Despite all of this, Haren still has too much value to deal him at less than 75 cents on the dollar. But if there's a Haren believer in your league (and they exist everywhere), I'd see if I could get a top 50 player who's struggling as well -- like a Nelson Cruz or Ryan Zimmerman.
Rickie Weeks (.154, 4 HR, 7 RBI, 14 R, 2 SB in 170 PA)
Pre-season ADP: 75th overall (6th 2B), Current ranking: 693rd overall (44th 2B)

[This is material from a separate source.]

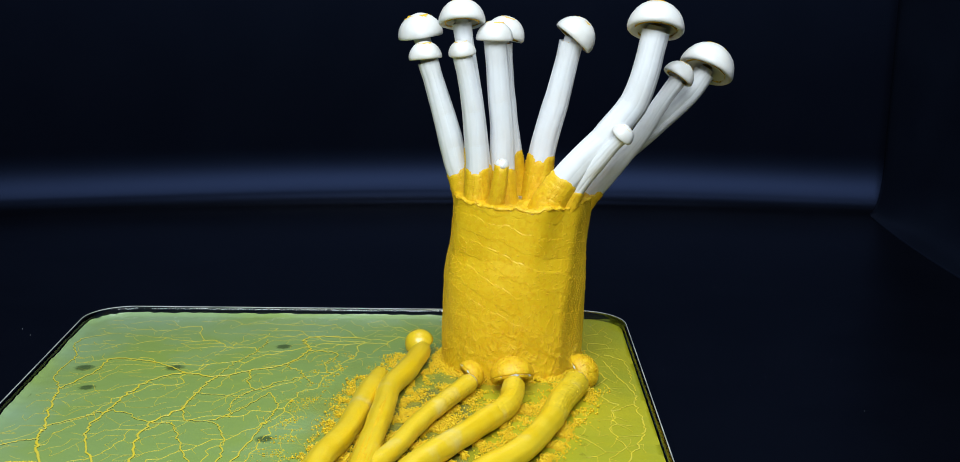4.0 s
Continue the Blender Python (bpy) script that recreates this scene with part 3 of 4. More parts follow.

Yes, he's really been that bad. So why is Weeks struggling so much this season? Is it his career high (and third worst in MLB) 31.2% strikeout rate? Is it his increasing ground ball rate, which has finally eclipsed 50% this year? If you said yes, you are correct. His contact rates are down across the board and from an anecdotal standpoint, he just looks terrible at the plate. Admittedly, I was down on Weeks coming into the season, but this is much worse than even I would have imagined. I don't like his chances of getting to 20 HR or 10 SB for the season, and if he's going to hit in the .230 range, what is he really worth? Of course, this doesn't even take into account the huge injury risk that's already on the table. Second base is relatively deep this season -- too deep for a headache like the elder Weeks.
If I could get any top-150 player for Weeks, I'd make that deal. If not, try to bench him if you can and wait until he puts together even the slightest hint of a hot streak -- then dump him.